- _PROBLEM TO WORK ON_: Repeat verbatim, and only, the lines of the data below, beginning at the line that contains "carried.location, carried.rotation_quaternion = m.translation, q" and stopping after the line that contains "scene.view_settings.use_white_balance |= len(values)".

- _EXTRACTED ENTRIES_:
______

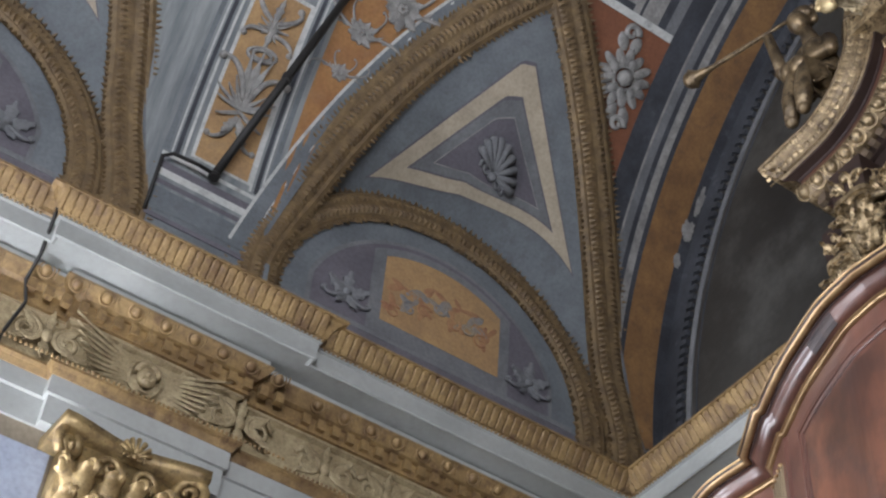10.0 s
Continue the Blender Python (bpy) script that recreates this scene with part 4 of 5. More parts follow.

______

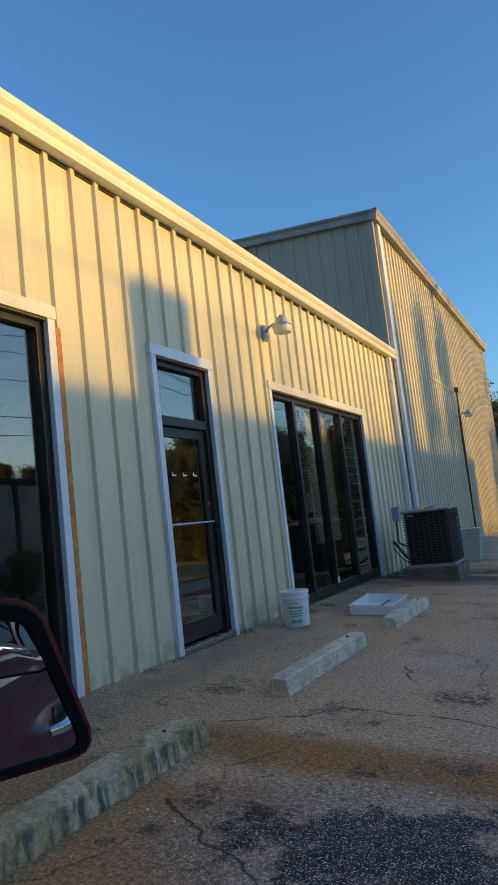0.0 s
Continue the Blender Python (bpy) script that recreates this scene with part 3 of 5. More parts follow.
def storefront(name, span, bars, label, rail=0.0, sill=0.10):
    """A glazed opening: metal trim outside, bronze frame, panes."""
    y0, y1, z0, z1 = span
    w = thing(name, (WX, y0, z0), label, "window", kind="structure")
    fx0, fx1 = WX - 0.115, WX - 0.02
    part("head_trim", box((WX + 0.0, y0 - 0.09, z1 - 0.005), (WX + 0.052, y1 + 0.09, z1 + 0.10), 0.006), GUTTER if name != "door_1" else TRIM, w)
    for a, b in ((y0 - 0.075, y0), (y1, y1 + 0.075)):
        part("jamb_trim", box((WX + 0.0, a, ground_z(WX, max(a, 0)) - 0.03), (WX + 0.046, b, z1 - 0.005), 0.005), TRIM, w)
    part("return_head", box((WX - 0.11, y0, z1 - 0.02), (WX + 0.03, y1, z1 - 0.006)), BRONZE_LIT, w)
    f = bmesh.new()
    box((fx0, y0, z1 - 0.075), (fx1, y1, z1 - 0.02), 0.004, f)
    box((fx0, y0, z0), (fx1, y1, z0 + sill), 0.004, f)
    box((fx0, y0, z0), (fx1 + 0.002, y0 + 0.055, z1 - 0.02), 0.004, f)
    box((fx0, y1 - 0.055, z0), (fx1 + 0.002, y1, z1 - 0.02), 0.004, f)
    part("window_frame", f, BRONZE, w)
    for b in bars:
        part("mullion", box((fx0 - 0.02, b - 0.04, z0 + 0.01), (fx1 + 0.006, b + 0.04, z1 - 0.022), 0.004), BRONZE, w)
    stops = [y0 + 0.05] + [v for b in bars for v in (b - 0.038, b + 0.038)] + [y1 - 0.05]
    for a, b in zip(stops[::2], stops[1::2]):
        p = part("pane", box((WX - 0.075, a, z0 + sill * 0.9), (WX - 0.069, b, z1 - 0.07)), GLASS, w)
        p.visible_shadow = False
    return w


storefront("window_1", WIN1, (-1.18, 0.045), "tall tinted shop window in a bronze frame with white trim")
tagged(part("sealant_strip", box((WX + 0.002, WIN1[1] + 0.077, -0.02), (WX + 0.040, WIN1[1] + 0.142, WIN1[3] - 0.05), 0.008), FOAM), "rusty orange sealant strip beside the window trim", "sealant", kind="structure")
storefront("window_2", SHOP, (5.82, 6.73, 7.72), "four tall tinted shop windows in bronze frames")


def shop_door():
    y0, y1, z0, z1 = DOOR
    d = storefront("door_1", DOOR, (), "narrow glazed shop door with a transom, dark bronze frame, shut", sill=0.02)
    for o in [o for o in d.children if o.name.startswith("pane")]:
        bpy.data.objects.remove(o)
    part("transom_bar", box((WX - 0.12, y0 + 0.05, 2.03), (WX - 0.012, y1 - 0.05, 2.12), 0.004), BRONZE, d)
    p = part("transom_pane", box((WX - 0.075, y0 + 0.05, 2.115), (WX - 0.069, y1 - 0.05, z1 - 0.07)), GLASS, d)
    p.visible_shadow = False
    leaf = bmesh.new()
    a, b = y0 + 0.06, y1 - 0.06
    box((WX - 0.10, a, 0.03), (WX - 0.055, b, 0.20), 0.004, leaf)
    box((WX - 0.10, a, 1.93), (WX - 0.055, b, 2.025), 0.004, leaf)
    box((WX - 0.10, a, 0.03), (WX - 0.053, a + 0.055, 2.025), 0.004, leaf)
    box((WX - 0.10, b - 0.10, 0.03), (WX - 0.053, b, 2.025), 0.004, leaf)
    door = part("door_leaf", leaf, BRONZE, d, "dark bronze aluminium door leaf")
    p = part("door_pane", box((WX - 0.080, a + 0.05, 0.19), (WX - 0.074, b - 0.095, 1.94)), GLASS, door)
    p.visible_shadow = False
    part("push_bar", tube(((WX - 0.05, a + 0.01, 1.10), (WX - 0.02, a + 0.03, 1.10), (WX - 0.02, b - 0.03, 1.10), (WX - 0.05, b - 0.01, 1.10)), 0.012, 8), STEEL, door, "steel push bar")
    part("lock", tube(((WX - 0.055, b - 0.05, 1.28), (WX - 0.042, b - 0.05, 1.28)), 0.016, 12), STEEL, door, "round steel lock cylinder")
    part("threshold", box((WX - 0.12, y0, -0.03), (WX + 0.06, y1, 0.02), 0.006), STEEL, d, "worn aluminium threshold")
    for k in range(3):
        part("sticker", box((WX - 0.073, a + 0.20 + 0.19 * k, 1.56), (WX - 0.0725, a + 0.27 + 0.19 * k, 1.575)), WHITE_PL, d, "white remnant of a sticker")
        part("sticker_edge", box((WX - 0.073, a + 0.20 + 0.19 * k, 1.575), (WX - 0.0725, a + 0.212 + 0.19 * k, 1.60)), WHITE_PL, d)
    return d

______

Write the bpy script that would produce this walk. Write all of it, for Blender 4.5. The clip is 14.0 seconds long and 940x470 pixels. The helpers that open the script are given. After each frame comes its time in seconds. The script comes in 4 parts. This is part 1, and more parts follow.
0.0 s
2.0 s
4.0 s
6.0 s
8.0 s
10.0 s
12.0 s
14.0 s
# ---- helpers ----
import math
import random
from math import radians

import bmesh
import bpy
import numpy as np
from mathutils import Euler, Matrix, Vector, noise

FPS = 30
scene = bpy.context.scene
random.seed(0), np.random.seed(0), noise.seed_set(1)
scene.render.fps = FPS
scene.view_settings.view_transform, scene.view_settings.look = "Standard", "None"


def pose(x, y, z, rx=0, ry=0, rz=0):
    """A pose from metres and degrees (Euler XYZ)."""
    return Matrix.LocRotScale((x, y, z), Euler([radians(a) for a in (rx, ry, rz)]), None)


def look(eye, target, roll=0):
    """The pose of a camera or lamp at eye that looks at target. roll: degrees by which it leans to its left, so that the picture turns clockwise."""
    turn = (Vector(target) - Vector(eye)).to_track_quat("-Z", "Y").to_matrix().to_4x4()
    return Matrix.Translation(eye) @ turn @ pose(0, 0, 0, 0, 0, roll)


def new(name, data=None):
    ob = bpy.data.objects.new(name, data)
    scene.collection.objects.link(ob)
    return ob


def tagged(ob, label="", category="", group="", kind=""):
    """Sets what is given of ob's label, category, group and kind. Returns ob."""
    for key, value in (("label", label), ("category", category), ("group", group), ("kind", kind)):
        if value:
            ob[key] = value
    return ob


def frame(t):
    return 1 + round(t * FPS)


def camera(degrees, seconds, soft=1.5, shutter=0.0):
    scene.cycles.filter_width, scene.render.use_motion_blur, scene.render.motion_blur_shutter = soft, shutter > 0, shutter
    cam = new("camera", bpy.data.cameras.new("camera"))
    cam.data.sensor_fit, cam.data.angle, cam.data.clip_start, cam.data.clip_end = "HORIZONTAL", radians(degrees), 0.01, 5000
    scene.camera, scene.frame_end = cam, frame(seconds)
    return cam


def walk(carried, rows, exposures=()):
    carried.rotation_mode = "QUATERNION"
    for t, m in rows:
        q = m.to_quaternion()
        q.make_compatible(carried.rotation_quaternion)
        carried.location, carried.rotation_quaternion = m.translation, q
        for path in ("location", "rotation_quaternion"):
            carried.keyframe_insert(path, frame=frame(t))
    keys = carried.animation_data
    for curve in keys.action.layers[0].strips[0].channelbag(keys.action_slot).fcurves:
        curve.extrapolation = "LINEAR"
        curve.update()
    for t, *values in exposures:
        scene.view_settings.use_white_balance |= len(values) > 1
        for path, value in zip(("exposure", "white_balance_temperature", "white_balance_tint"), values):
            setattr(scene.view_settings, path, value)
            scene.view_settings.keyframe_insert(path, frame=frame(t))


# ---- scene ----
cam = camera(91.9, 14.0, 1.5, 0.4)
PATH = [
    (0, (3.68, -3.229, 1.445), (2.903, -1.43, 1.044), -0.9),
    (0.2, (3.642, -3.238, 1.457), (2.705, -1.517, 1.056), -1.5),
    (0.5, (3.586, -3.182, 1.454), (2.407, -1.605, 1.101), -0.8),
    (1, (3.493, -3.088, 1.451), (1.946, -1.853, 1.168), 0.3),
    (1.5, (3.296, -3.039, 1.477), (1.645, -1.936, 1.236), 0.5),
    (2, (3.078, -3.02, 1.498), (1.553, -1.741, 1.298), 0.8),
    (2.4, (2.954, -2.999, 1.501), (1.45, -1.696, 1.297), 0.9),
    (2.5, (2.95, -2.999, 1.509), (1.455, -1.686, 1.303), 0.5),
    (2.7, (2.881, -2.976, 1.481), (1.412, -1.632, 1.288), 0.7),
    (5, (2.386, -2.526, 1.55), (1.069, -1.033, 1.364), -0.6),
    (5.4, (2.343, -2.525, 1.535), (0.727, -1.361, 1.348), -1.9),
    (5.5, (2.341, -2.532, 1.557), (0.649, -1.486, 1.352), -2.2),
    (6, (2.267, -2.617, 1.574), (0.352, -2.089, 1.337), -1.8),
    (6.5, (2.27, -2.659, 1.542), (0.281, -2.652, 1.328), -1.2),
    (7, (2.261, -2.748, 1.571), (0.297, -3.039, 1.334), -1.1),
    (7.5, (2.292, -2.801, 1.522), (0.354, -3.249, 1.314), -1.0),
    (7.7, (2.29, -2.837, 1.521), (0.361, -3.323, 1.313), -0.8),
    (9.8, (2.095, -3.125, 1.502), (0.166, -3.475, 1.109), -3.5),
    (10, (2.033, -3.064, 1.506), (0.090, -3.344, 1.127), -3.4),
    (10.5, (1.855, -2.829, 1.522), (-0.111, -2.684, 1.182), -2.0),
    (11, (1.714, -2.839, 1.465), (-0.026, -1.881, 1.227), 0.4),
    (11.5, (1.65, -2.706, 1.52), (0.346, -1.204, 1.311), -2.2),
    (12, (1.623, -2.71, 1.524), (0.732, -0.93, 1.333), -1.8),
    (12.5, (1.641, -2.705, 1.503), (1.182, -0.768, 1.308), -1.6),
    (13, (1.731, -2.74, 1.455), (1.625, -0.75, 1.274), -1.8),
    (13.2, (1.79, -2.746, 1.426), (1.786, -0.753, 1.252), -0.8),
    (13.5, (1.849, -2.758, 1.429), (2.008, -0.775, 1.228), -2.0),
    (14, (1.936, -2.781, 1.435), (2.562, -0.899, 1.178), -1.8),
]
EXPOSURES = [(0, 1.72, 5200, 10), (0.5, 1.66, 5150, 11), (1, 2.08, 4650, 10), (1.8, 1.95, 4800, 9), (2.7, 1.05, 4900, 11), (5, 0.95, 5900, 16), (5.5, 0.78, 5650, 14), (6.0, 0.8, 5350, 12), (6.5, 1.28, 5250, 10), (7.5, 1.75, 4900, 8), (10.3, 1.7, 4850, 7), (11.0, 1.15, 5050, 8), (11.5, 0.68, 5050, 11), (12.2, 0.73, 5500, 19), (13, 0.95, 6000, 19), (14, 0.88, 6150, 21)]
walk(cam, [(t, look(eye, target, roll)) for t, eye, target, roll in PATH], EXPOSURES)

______

- _WRITTEN SOLUTION_:
        carried.location, carried.rotation_quaternion = m.translation, q
        for path in ("location", "rotation_quaternion"):
            carried.keyframe_insert(path, frame=frame(t))
    keys = carried.animation_data
    for curve in keys.action.layers[0].strips[0].channelbag(keys.action_slot).fcurves:
        curve.extrapolation = "LINEAR"
        curve.update()
    for t, *values in exposures:
        scene.view_settings.use_white_balance |= len(values) > 1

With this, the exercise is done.